Bruno’s worldview, though overlapping with that of the leader of Le Moulin, is markedly different. Pascal, who Sadie discovers to be a rude and chauvinistic leader, is emblematic of the kind of political-for-ego-only individual that Sadie detests. As she sees more of the commune and its startling flaws, her worldview seems to be all but confirmed. But Bruno’s words slowly begin to change her perspective on things. His ideas of human connection and our deep, genetic ties to our ancestral past appeal to Sadie and her idea of identity. Here, Bruno’s mysticism seems to be at odds with Pascal’s sheer philosophical justifications of his group’s behaviors.
This concept is shown in the very structure of the book. Often, Kushner hands Sadie incredible luck. Characters and plot points from early in the novel are used to her own benefit over and over, almost as if they had been placed there for that specific purpose. At its most extreme, one of Lucien’s suspicious relatives ends up in a coma and dies, leaving his pesky interference neutralized. Is this the work of the mysterious funders of Sadie’s mission, fate or sheer coincidence? Sadie doesn’t seem sure, and in terms of her objective, it doesn’t really matter. She is a pragmatist; for her, the strings manipulating how events unfold aren’t relevant. Bruno ideologically stands against this thought pattern. To him, how things unfold does matter, as the past ripples forward to the present and future in one continuous pattern.
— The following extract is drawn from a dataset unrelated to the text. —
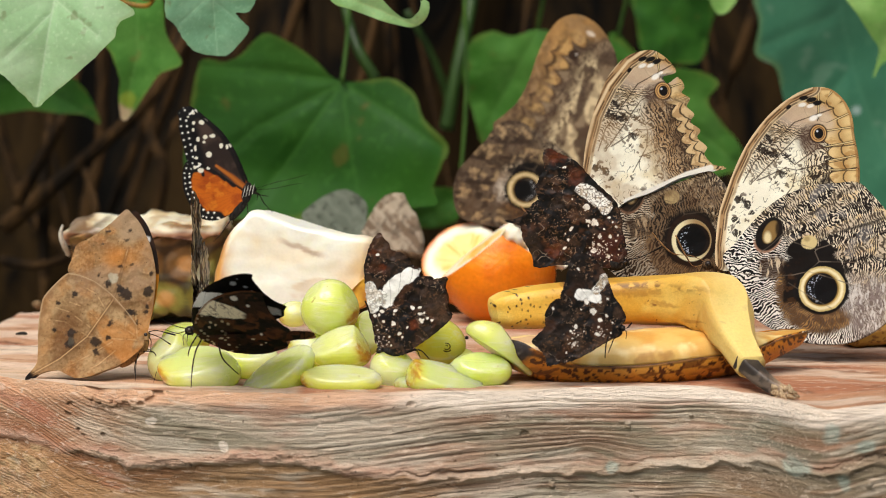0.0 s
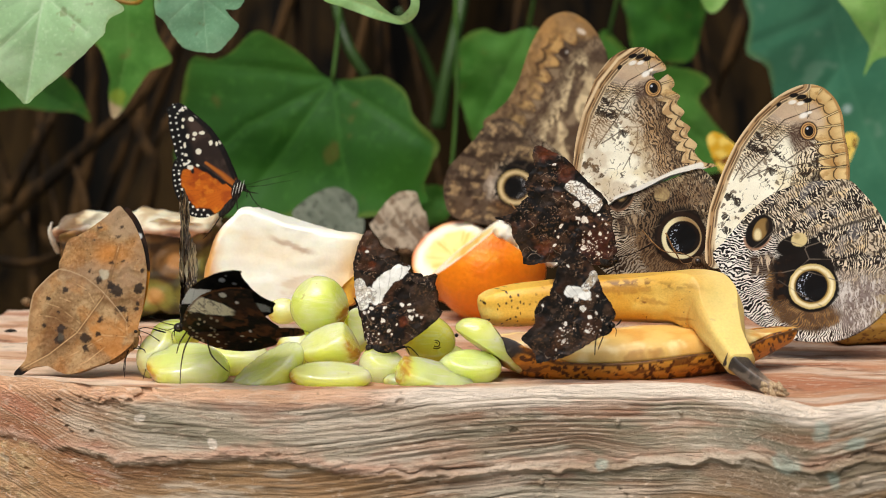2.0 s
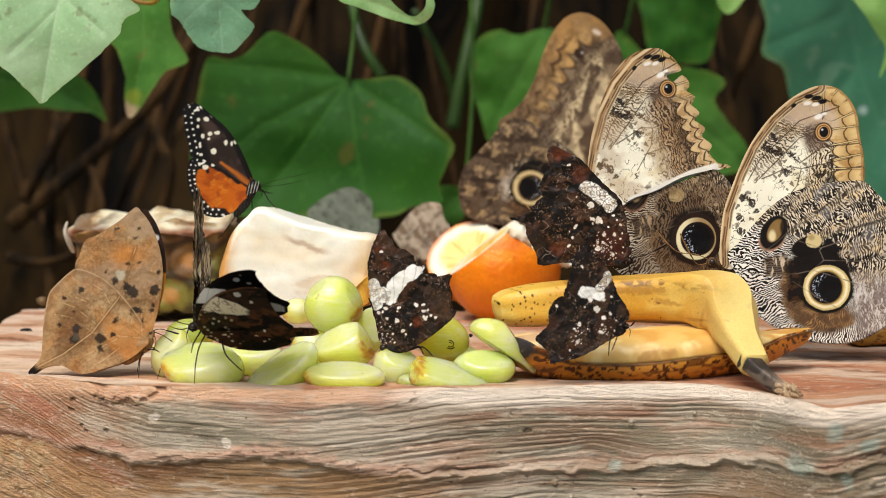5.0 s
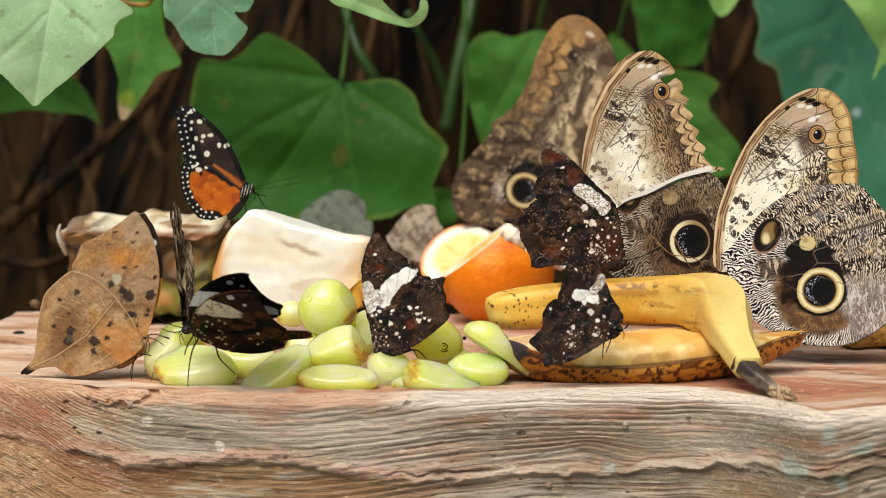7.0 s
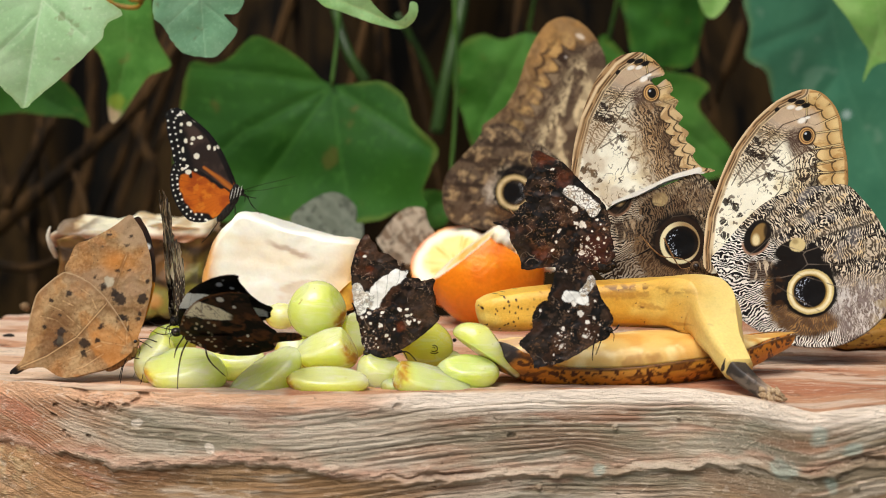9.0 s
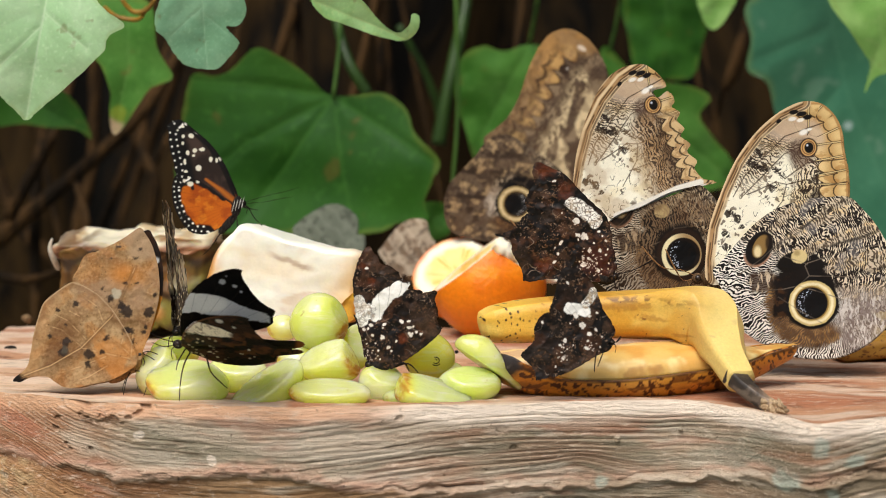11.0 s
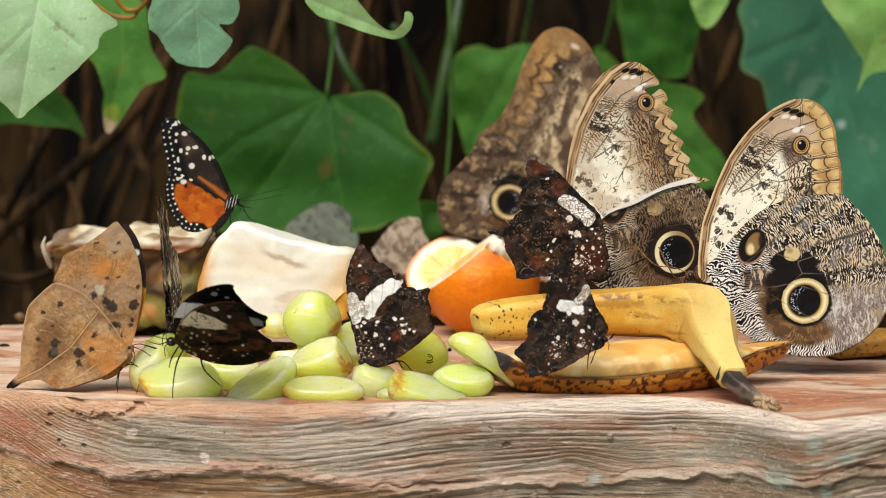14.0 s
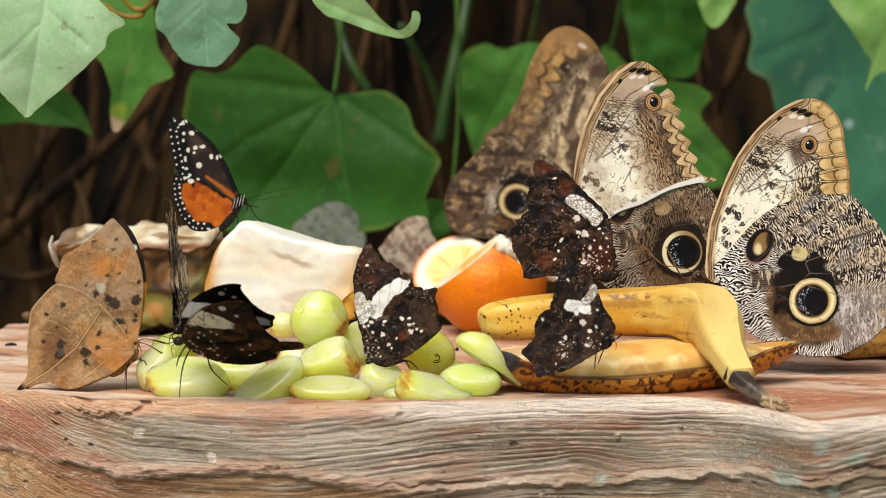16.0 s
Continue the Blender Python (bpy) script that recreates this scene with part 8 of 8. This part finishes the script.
def far_butterfly(place, unit, fore, hind, paint, label, lean, group=""):
    rig = thing("butterfly", place, label, "butterfly", group, lean)
    f = wing("forewing", rig, fore, paint, unit, 2.4, (0, 0.0008, 0), bow=3)
    h = wing("hindwing", rig, hind, paint, unit, 2.4, bow=3)
    twin(f, (0.001, 0.003, 0))
    twin(h, (0.001, 0.0024, 0))
    body(rig, unit, ((4, 6, 0), (14, 7, 8), 0), ((34, 8, -4), (24, 6, 7), 10), ((-12, 5, 2), (6, 6, 6), 0), FUR_BROWN)
    return rig


far_butterfly((-0.0451, 0.9000, 0.0195), 0.00024,
              [(-4, 0), (-40, 20), (-66, 55), (-55, 75), (-20, 98), (10, 106), (40, 90), (50, 68), (40, 30)], [(-10, 0), (-60, 10), (-72, 30), (-60, 48), (-20, 48), (50, 50), (62, 40), (55, 10), (30, -4)],
              dull(4, (0.50, 0.53, 0.46), (0.57, 0.60, 0.53)), "grey butterfly with closed wings, out of focus behind the fruit", 8)
FAR_BROWN = (-0.0184, 0.8550, 0.0213)
brown_far = far_butterfly(FAR_BROWN, 0.00023,
                          [(10, 0), (-35, 10), (-65, 35), (-60, 52), (-40, 88), (-20, 106), (3, 108), (11, 92), (30, 55), (40, 10)], [(-5, -2), (-37, 4), (-45, 30), (-15, 60), (20, 78), (33, 52), (41, 20), (35, -2)],
                          dull(9, (0.52, 0.45, 0.37), (0.80, 0.75, 0.66)), "brown-grey butterfly with pale bands behind the fruit", -4)


def amber(x, y):
    c = fill(x, (0.86, 0.66, 0.16))
    c = mix(c, (0.95, 0.82, 0.40), step(0.45, 0.65, fbm(x / 16, y / 16, 2)))
    return mix(c, (0.45, 0.24, 0.06), step(0.58, 0.66, fbm(x / 11, y / 11, 7)))


u_y = 0.00025
AMBER = (0.1555, 0.9300, 0.0447)
amber_one = thing("yellow_butterfly", AMBER, "amber-yellow butterfly with brown marks behind the owl butterflies", "butterfly")
Y_WING = [(0, 0), (40, 14), (100, 46), (140, 58), (152, 44), (140, 22), (120, 0), (80, -26), (30, -18)]
yl = wing("forewing", amber_one, [(-x, y) for x, y in Y_WING], amber, u_y, 3.0, bow=2)
yr = wing("forewing", amber_one, Y_WING, amber, u_y, 3.0, bow=2)
body(amber_one, u_y, ((0, 0, 0), (8, 12, 8), 0), ((0, 26, -4), (7, 24, 7), 0), ((0, -14, 2), (6, 6, 6), 0), FUR_BROWN)

# small bits on the wood -----------------------------------------------------------------------


def crumb(place, size, seed, material, label):
    bm = blob_bm(size, 0.5, 400, seed, 2)
    ob = part("crumb", bm, material, None, label)
    ob.location = place
    return tagged(ob, label, "crumb", "crumbs on the tray")


for k, (place, size) in enumerate((
    ((-0.1554, 0.7620, 0.0004), (0.0024, 0.0014, 0.0010)), ((0.0084, 0.7350, 0.0028), (0.0008, 0.0008, 0.0008)), ((-0.1627, 0.8300, 0.0030), (0.0022, 0.0018, 0.0018)),
    ((-0.0998, 0.6400, -0.0033), (0.0022, 0.0014, 0.0008)), ((-0.1155, 0.6650, -0.0014), (0.0014, 0.001, 0.0006)), ((-0.0926, 0.6550, -0.0023), (0.0012, 0.001, 0.0006)),
)):
    crumb(place, size, k, FUR_DARK if k != 2 else LEG_TAN, "pale pebble on the tray" if k == 2 else "dark crumb of bark on the tray")


# what moves ---------------------------------------------------------------------------------
def motions():
    # the banded butterfly: lean of the near forewing, the near hindwing and the far wings towards the viewer, and how far the near wings are drawn down
    beat = [(0, 56, 50, 56, 1), (9.7, 56, 50, 56, 1), (10.9, 56, 50, 56, 1), (11.3, 104, 104, -14, 0), (11.8, 109, 109, -20, 0), (12.0, 107, 107, -18, 0), (12.2, 101, 101, -14, 0), (12.3, 94, 94, -6, 0),
            (12.4, 86, 84, 4, 0.2), (12.5, 64, 57, 28, 0.85), (12.6, 58, 52, 46, 1), (12.7, 56, 50, 56, 1), (16, 56, 50, 56, 1)]
    for ob, column, y, droop, drawn, ahead, low in ((near_fore, 1, -0.0007, 5, 11, 0.0, 0.0014), (near_hind, 2, -0.0011, 15, 6, 0.0032, 0.0012), (far_fore_f, 3, 0.0010, 0, 0, 0, 0), (far_hind_f, 3, 0.0006, 0, 8, 0, 0.0006)):
        walk(ob, [(row[0], pose(0, y - ahead * row[4], -low * (0.3 + 0.7 * row[4]), row[column], drawn * row[4] + droop * max(0, min(1, (row[1] - 70) / 40)) * (1 - row[4]))) for row in beat])
    # the far wings of the leaf butterfly swing open for a moment
    for ob, x, y, rest, share in ((far_fore, -0.0010, 0.0022, 4.6, 1.0), (far_hind, 0.0006, 0.0030, 0.0, 0.1)):
        walk(ob, [(t, pose(x, y, -0.0006, 0, rest + a * share)) for t, a in ((0, 0), (12.2, 0), (12.3, 1), (12.4, 17), (12.5, 7), (12.6, 4), (12.9, 2), (16, 0))])
    # the leaf butterfly sways on its feet: seconds, lean to the right in degrees, shift in millimetres
    x, y, z = LEAFY
    sway = [(0, 0, 0, 0), (0.6, 0.2, 0, 0), (1.2, 2.2, 0.5, -0.2), (2.0, 0.9, 0.3, 0), (3.0, 1.5, 0.3, -0.1), (4.2, 1.9, 0.3, -0.4), (6.4, 2.8, 0.4, -1.0), (7.2, 4.6, 0.5, -1.2),
            (8.2, 6.0, 0.6, -1.4), (9.6, 6.4, 0.8, -1.6), (12.0, 9.6, 1.6, -1.8), (12.2, 9.4, 1.5, -1.8), (12.5, 0.5, 0.7, -0.6), (13.0, 1.4, 0.4, -0.7), (14.0, 2.4, 0.6, -0.6),
            (15.0, -0.2, 0.7, 0.1), (16, -2.0, 0.4, 0.5)]
    walk(leafy, [(t, pose(x + dx / 1000, y, z + dz / 1000, 0, a, 0)) for t, a, dx, dz in sway])
    # the edgewise one leans over, dips and rises again
    x, y, z = EDGY
    lean = [(0, -2, 0, 0, 0), (4.2, -1, -1.0, 0, 0), (6.5, -2, -1.6, 0, 4), (7.0, -4, -2.4, -1.0, 26), (7.4, -4, -2.6, -1.0, 32), (7.9, -6, -3.0, 0.5, 4), (9.7, -6, -3.0, 1.0, 2), (12.4, -6, -2.4, 2.0, 2), (16, -5, -2.6, 1.0, 0)]
    walk(edgy, [(t, pose(x + dx / 1000, y, z + dz / 1000, tip, a, 0)) for t, a, dx, dz, tip in lean])
    # the far brown one turns aside and settles lower
    x, y, z = FAR_BROWN
    walk(brown_far, [(t, pose(x + dx / 1000, y, z + dz / 1000, 0, a, -4)) for t, dx, dz, a in ((0, 0, 0, 0), (0.5, 1, 0.5, 0), (1.0, 4, 2.5, 4), (1.5, 5, 1.5, 6), (2.0, 6, 0, 8), (3.0, 8, -3.5, 10), (3.5, 9, -4.5, 10), (16, 9, -4.5, 10))])
    # the yellow butterfly comes in behind the owl butterflies, spreads its wings and leaves again
    x, y, z = AMBER
    walk(amber_one, [(0, pose(x - 0.02, y + 0.05, z - 0.10)), (0.8, pose(x, y + 0.02, z - 0.05)), (1.15, pose(x, y, z)), (4.4, pose(x, y, z)),
                     (5.0, pose(x + 0.06, y + 0.02, z - 0.08)), (5.8, pose(x + 0.2, y + 0.1, z - 0.05)), (16, pose(x + 0.3, y + 0.1, z - 0.05))])
    lift = ((0, 30), (1.0, 20), (1.2, 4), (1.5, 8), (1.8, -22), (2.1, -8), (2.4, 14), (3.0, 12), (4.4, 14), (4.7, -30), (5.0, 30), (5.3, -30), (5.6, 30), (16, 10))
    walk(yl, [(t, pose(0, 0, 0, 0, -a)) for t, a in lift])
    walk(yr, [(t, pose(0, 0, 0, 0, a)) for t, a in lift])


motions()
Can you see why it’s hard to remember that this is actually all a spy novel? This lack of focus on the espionage side of things seems purposeful and works more as a metaphorical framing device rather than a literal one. Sadie’s status as a “spy” helps us understand her character’s layers of personal deceit to fit inside a mold of individuals she does not agree with and punctuates the impact of finding a source of legitimate ideology she does find common ground with. The novel’s plot may require a powerful entity wanting information on Le Moulin, but the thematic weight of her character’s many faces would remain intact even without them.
“Creation Lake” is not a book about being a spy, and to a large extent, it isn’t even really a book about leftism. When examined as a whole, it’s a book about identity — what goes into our own formation as humans and how we show those versions of ourselves to each other. This does not mean the political intent of the novel is random. The flawed project of collective living with one another and the land under a system that makes such a thing almost impossible shows how our reliance on each other for identity is a dead end. To find oneself, the book says, one must retreat backward.
While I loved this novel, the length of this review says something about its potency. To some, its complexity will be fascinating, but to others, confusing and overwrought. To some, Sadie’s extreme neutrality and moral ambiguity will prove an interesting lens to examine humanity and efforts at human resistance to power and to others, an annoying and unrealistic caricature of a protagonist with an inconsistent and illogical worldview. Both takes on this novel require some mental stretching on the reader’s part. Sadie and her story are fluid and dynamic and seem to slip out of the bounds of categorization from page to page. But, perhaps that’s intentional — it’s human nature, after all.